Sadece güdülerle yaşanamaz. Yani bir sanatçı böyle yaşayamaz ve yaşamamalıdır. İnsan, kendine ve dünyasına ait bir görüşe sahip olmalıdır. İşte insanı düşünmeye zorlayan da bu ihtiyaçtır. Düşünme başladığında insan, yerinde daha sağlam durabilir. Ben, şiirin düşünürce olmalıdır, demiyorum. Hayır, bu aptalca bir şey olur. Ben diyorum ki şiirde tıpkı diğer sanat eserleri gibi, düşünme yoluyla eğitilip yönlendirilen duygu ve kavrayışların ürünü olmalıdır. Şair, şair olmalı. Yani şair demek bilinçli olan demektir. O zaman şairin fikirleri şiirine hangi şekilde girer?  “Pencereye gelen kelebek” şeklinde…”Taşın üzerinde ölmüş bir tarla kuşu” şeklinde…” Güneşin altında uykuya dalmış bir kaplumbağa şeklinde… İşte böyle yalın ve güzel.

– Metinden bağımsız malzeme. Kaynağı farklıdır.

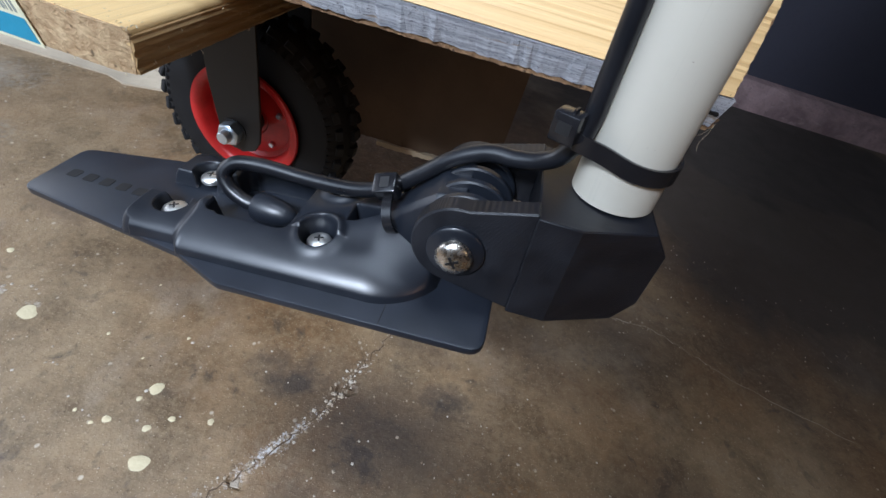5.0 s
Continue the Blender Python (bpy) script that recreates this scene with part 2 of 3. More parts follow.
def concrete():
    """Old sealed concrete: brown and grey stains, black oil, pale grit, shade painted over the right rear."""
    m, n, l, b = material("stained_concrete", 0.5)
    v = coords(n, l)
    big = noise_tex(n, l, v, 2.3, 6, 0.6, 0.4)
    mid = noise_tex(n, l, v, 11, 9, 0.70, 0.25)
    cloud = noise_tex(n, l, coords(n, l, loc=(1.3, 8.1, 0)), 30, 7, 0.68, 0.3)
    fine = noise_tex(n, l, v, 150, 6, 0.68)
    grit = noise_tex(n, l, v, 520, 3, 0.6)
    col = mix(n, l, ramp(n, l, big, [(0.38, 0.0), (0.60, 1.0)]), (0.195, 0.105, 0.046), (0.285, 0.205, 0.124))
    col = mix(n, l, ramp(n, l, mid, [(0.40, 0.0), (0.66, 0.85)]), col, (0.090, 0.055, 0.025))
    col = mix(n, l, ramp(n, l, cloud, [(0.50, 0.0), (0.70, 0.6)]), col, (0.30, 0.205, 0.115))
    col = mix(n, l, ramp(n, l, fine, [(0.48, 0.0), (0.70, 0.45)]), col, (0.345, 0.26, 0.155))
    col = mix(n, l, ramp(n, l, noise_tex(n, l, coords(n, l, loc=(5, 3, 0)), 120, 6, 0.72), [(0.56, 0.0), (0.70, 0.6)]), col, (0.055, 0.034, 0.020))
    col = mix(n, l, ramp(n, l, grit, [(0.62, 0.0), (0.69, 0.8)]), col, (0.54, 0.43, 0.30))
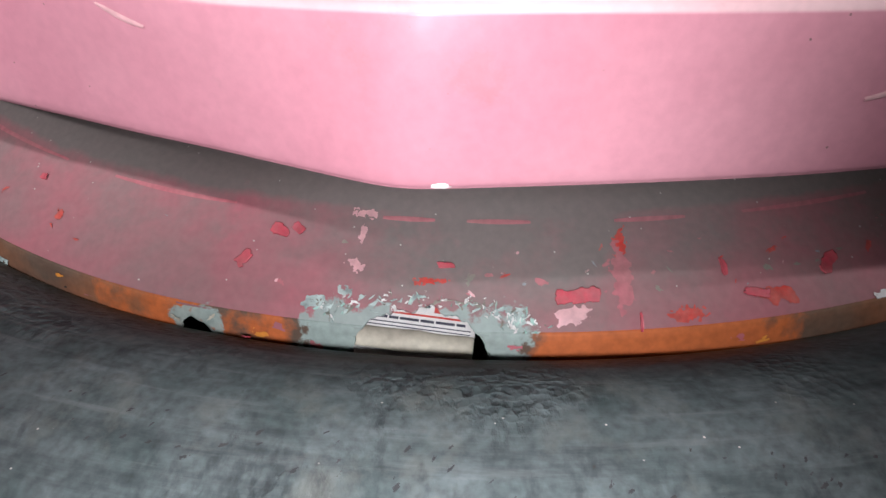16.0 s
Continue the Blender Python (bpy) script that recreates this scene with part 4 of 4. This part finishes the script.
for k in range(46):
    x = rng.uniform(0.14, 0.5) if k < 26 else rng.uniform(-0.46, -0.12)
    y = float(np.interp(abs(x), [0.1, 0.2, 0.3, 0.4, 0.5], [-0.31, -0.275, -0.255, -0.225, -0.195])) + rng.uniform(-0.025, 0.025)
    z = rng.uniform(0.0012, 0.004)
    on(shell_tree, (x, y, 0.488), z * rng.uniform(1, 2), z, rng.uniform(-60, 60), rng.choice((M_RED, M_MINT, M_GREEN, M_TEAL, M_PALE, M_PALE)), 800 + k, 0.6)


def scratch(tree, points, width, material, lift=0.0004, name="scratch", parent=None):
    """A thin line along the surface through the points."""
    line = spline(points, 10)
    rows = []
    for i, p in enumerate(line):
        q, n, _, _ = tree.find_nearest(p)
        if n.dot(Vector((0, -0.6, 0.7))) < 0:
            n = -n
        d = (line[min(i + 1, len(line) - 1)] - line[max(i - 1, 0)]).normalized()
        side = d.cross(n).normalized() * width * (0.5 + 0.4 * math.sin(math.pi * i / (len(line) - 1)))
        rows.append([q - side + n * lift, q + n * lift * 1.5, q + side + n * lift])
    return part(name, sheet(rows), material, parent or car)


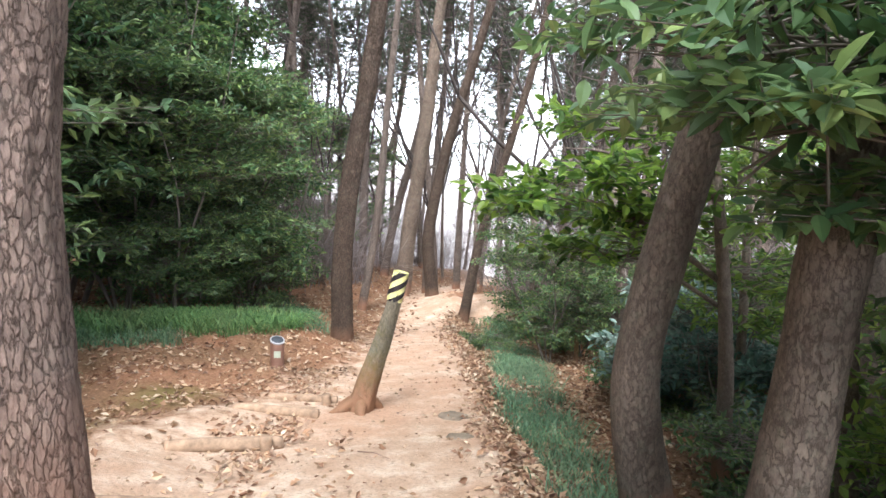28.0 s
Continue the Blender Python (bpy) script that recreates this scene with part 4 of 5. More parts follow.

Şiirin çeşitli biçimleri olabilir. Kimi zaman şiir sadece şiirdir. Benim burada şiirden maksadım, genel anlamı değil, yüzde yüz duyguya ilişkin olan anlamıdır. Mesela günbatımında bir ağaca bakıp deriz ki ne kadar şairâne! Bazı şiirler böyledir, yani güzeldir. İnsanın ruhunu okşarlar. Kısaca bazı şiirler şairânedir. Elbette bunlar şiirdir. Fakat şiir bununla sınırlı değildir. Bunların yeri ayrıdır. Zarafet ve güzellik etkeni de şiirin parçalarındandır. Şiir, şiirde akan “insan”dır, sadece o insanın zarafeti ve güzelliği. Mesela şu taslakları okuduğum zaman kimileyin hoşuma gidiyor. Ya sonrası? Bütün çabalayışımız başkalarının hoşuna gitsin diye mi? Hayır. Sanatın cevabı, sadece hoşa gitmekle olamaz. Bu tür çalışmalarda yaratmadan çok üretme hâli var.

Ben, şiirimizi mahveden şeyin, zarafet ve güzelliğe olan aşırı ilgi olduğunu düşünüyorum. Oysa hayatımız farklıdır; kabadır, terbiye edilmemiştir. İşte bu durumları şiire sokmak lâzım Şiirimizin canlanması ve yeniden dirilmesi için bol miktarda kabalığa ve şairâne olmayan kelimelere ihtiyaç vardır.

Ben, şiire ilişkin hiçbir zaman sınır düşünmem. Derim ki şiir her şeyde vardır. Sadece bulmak ve hissetmek gerek. Sahibi olduğumuz bunca divana baktığımızda şiirlerimizin konularının ne kadar sınırlı olduğunu görürüz. Ya da öyle yüksek maneviyattan söz edilmektedir ki artık insani olması imkânsızdır. Yahut da öğüt, nasihat, mersiye, methiye, mizah… Dil de özel ve kemikleşmiş bir dildir şiirde. Şiirin yeniden hayat bulması için bu sınırları aşmak lâzım.

Şiir benim için ciddi bir meseldir. Kendi varlığım karşısında hissettiğim bir sorumluluktur. Kendi hayatıma vermem gereken bir tür cevaptır.  Ben şiire, dindar bir adamın dinine saygı gösterdiği kadar saygı gösteriyorum. Sadece yeteneğe yaslanmak olmaz bence. Güzel bir şiir söylemek, bilimsel bir buluş yapmak kadar zordur ve kadar da dikkat ve çalışma ister. Bir şeye daha inanıyorum, o da şudur: Hayatın bütün anlarında şair olmak.